How Do I remove OCR

vauha27 · March 14, 2019, 12:54pm

I started using DTPO from scratch after some years not using it. I’ve imported some files. Two of them are pdf files (digital planners to be used with the apple pencil and Goodnotes or Notbehelf 2 on my ipad).

Those files had a size of 36 mb. After the OCR DTPO made of that 1 GB each. For a file which is basically an empty template with plenty of hyperlinks within that file.

Is there a way to remove the OCR?
How do I prevent files from being OCR’ed?

Tia

BLUEFROG · March 14, 2019, 1:02pm

DEVONthink doesn’t do OCR on its own. You need to initiate the process yourself.

What are your resolution and quality settings in DEVONthink’s Preferences > OCR?

vauha27 · March 14, 2019, 1:22pm

I did not say, that DEVONthink did the OCR on its own. It was me, who started the whole batch. Sorry for not being precise enough.

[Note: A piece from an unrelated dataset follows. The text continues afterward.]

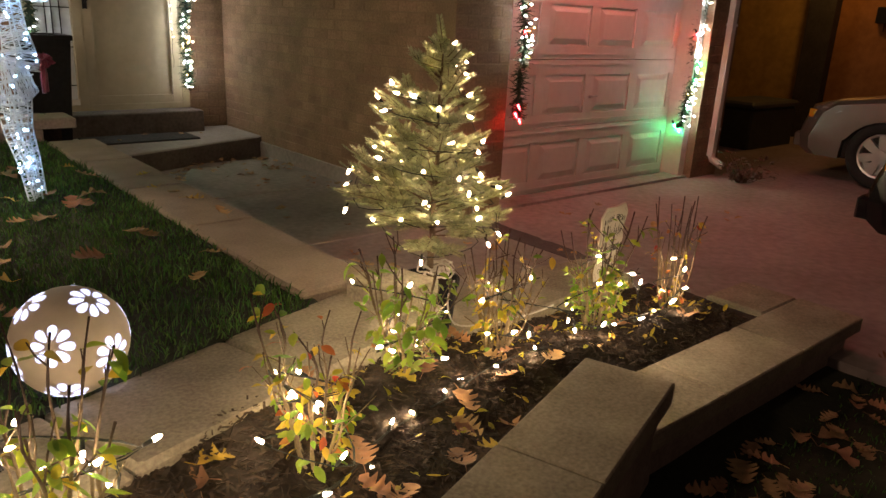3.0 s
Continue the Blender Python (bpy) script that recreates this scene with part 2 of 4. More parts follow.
def part(name, mesh, mats, parent=None, label="", smooth=False):
    """One mesh object under a thing or part; mesh is a Mesh or mesh data."""
    ob = new(name, mesh.data(name, mats, smooth) if isinstance(mesh, Mesh) else mesh)
    ob.parent = parent
    if label:
        tagged(ob, label)
    return ob


def thing(name, place, label, category, group="", kind="", turn=0):
    ob = new(name)
    ob.matrix_world = pose(*place, 0, 0, turn)
    return tagged(ob, label, category, group, kind)


def one(name, mesh, mats, label, category="", group="", kind="", smooth=False):
    return tagged(part(name, mesh, mats, None, "", smooth), label, category, group, kind)


def boxes(*rows, bevel=0.0):
    m = Mesh()
    for r in rows:
        m.box(*r, bevel=bevel)
    return m


rnd = random.Random(7)

# ---- levels and lines of the plan ----
Z_LAWN, Z_STRIP, Z_CAP, Z_CAP2, Z_WALK, Z_STEP = 0.385, 0.185, 0.32, 0.15, 0.03, 0.20
X_SIDE, Y_DOOR, Y_GAR = -0.55, 3.42, 0.22

# ---- ground ----
g = Mesh()
g.face([(-400, -400, -0.09), (400, -400, -0.09), (400, 400, -0.09), (-400, 400, -0.09)])
one("ground", g, M_SOIL, "dark ground reaching into the night", "ground", kind="structure")

g = boxes((-0.52, 2.9, -14.0, 0.26, -0.3, 0.0))
one("driveway", g, M_DRIVE, "reddish-lit worn concrete driveway before the garage", "driveway", kind="structure")
g = boxes((2.91, 9.0, -14.0, 6.0, -0.3, -0.012))
one("driveway_2", g, M_DRIVE, "neighbouring concrete driveway in the dark", "driveway", kind="structure")

g = Mesh()
n = 40
for i in range(n):
    for j in range(n):
        x0, x1 = -9 + 8.56 * i / n, -9 + 8.56 * (i + 1) / n
        y0, y1 = -13 + 10.4 * j / n, -13 + 10.4 * (j + 1) / n
        g.face([(x, y, -0.04 + 0.02 * noise.noise((x * 2, y * 2, 0))) for x, y in ((x0, y0), (x1, y0), (x1, y1), (x0, y1))])
one("lower_lawn", g, M_SOIL, "dark leaf-strewn lower lawn beside the driveway", "lawn", kind="structure")

# walk from the drive to the front step, in slabs
walk_top = thing("front_walk", (0, 0, 0), "grey concrete front walk with dry leaves along it", "walkway", kind="structure")
rows = [(-1.42, -0.10), (-0.094, 1.20), (1.206, 2.46)]
for y0, y1 in rows:
    m = Mesh()
    m.box(-2.22, -0.505 if y0 < -1 else X_SIDE + 0.01, y0, y1, -0.2, Z_WALK, bevel=0.006)
    part("slab", m, M_CONCRETE, walk_top)
m = Mesh()
jr = random.Random(77)
n = 18
left = [(-0.455 - 0.045 * i / n + jr.uniform(-0.008, 0.008), -0.07 - 1.05 * i / n) for i in range(n + 1)]
right = [(-0.235 - 0.065 * i / n + jr.uniform(-0.012, 0.012), -0.07 - 1.06 * i / n) for i in range(n + 1)]
for i in range(n):
    m.face([(*left[i + 1], 0.006), (*right[i + 1], 0.006), (*right[i], 0.006), (*left[i], 0.006)])
part("dirt_joint", m, M_TAR, walk_top, "dark tar and dirt patch beside the drive")
m = Mesh()
m.box(X_SIDE - 0.014, X_SIDE + 0.1, -0.055, 2.67, -0.1, 0.15, bevel=0.006)
part("footing", m, M_CONCRETE, walk_top, "pale concrete footing under the brick wall")

# raised strip behind the bed, in three slabs with tight joints
strip = thing("bed_edging", (0, 0, 0), "pale concrete edging slabs behind the mulch bed", "edging", kind="structure")
for x0, x1 in ((-2.32, -1.617), (-1.611, -0.98)):
    m = Mesh()
    m.box(x0, x1, -1.79, -1.42, -0.1, Z_STRIP, bevel=0.01)
    part("slab", m, M_CAP, strip)
m = Mesh()
m.box(-0.975, -0.80, -1.74, -1.425, -0.1, Z_STRIP - 0.01, bevel=0.01)
part("slab", m, M_CAP, strip)
m = Mesh()
m.box(-0.655, -0.31, -2.358, -2.08, -0.1, Z_CAP2, bevel=0.01)
part("slab", m, M_CAP, strip)
ap = thing("bed_apron", (0, 0, 0), "concrete apron with two open grooves beside the bed", "paving", kind="structure")
for y0, y1 in ((-2.075, -1.90), (-1.875, -1.80), (-1.775, -1.43)):
    m = Mesh()
    m.box(-0.79, -0.43, y0, y1, -0.1, 0.07, bevel=0.006)
    part("slab", m, M_DRIVE, ap)

# the bed's mulch, rising away from the drive
TB, TL = math.tan(radians(17.7)), math.tan(radians(15.0))


def bed_front(x):
    return -2.40 if x > -1.93 else -2.46 + TB * (x + 1.93)


def bed_back(x):
    return -1.75 if x > -2.34 else -1.90 + TL * (x + 2.34)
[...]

Nevertheless the result is unexpected. 36 mb -> 1GB just because of OCR.

Could this be undone? Other than removing the two big files out of the database and reloading the smaller ones?

And how do I prevent those files from being listed in the intelligent group “Reine PDF suchen”.

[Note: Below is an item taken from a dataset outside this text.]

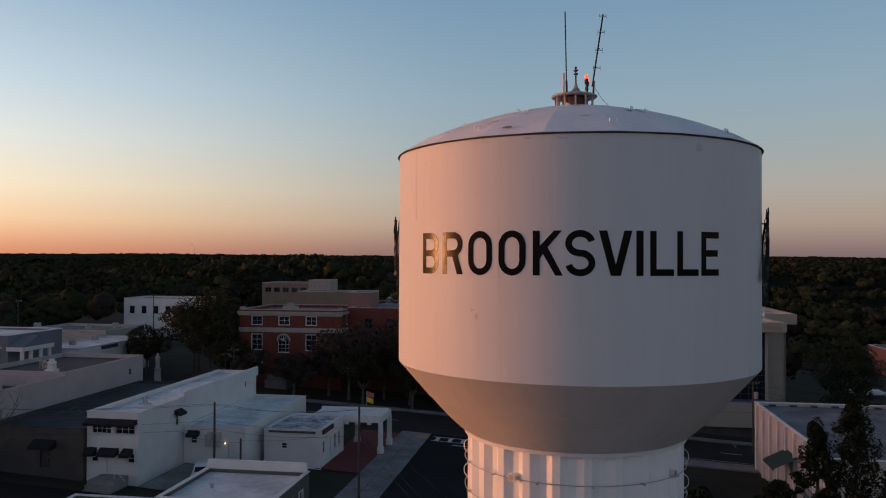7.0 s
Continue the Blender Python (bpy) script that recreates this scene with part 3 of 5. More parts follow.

cgrunenberg · March 14, 2019, 1:50pm

This smart group lists all PDF documents without searchable text, it’s not possible to remove items from smart groups. It’s only possible to remove the smart group or to change its conditions.

BLUEFROG · March 14, 2019, 3:36pm

You shouldn’t use Selbe wie Scan unless you know the resolution a file was scanned at. It’s best to set a maximum resolution yourself, but we suggest no more than 300 and optimally 200dpi.

There isn’t an easy way to fix these files. I would suggest deleting and reimporting them. If you’re going to do OCR again, adjust the settings first.

mbarton98 · March 15, 2019, 3:00pm

I often need to reduce the file size after I import the document into DT. Open the file from DT and try reducing the file size and saving it back. I suspect it may take a while being 1GB though. I used PDF Expert, but the Preview.app should do the trick if you use the Export option under the File menu. This will not remove the OCR, but basically will resize to a more reasonable resolution for typical viewing.

Happy_DB · March 23, 2019, 3:26am

My experiments showed that at 300 dpi the OCR was clearly less accurate compared to setting the dpi to „same as scan“. Then 200 dpi would be even worse.

The Quality setting did not have that much of an influence and 75% seems to be fine.

As for the file size, I am never suffering from exploding file sizes. Only in earlier versions of DT this was a problem.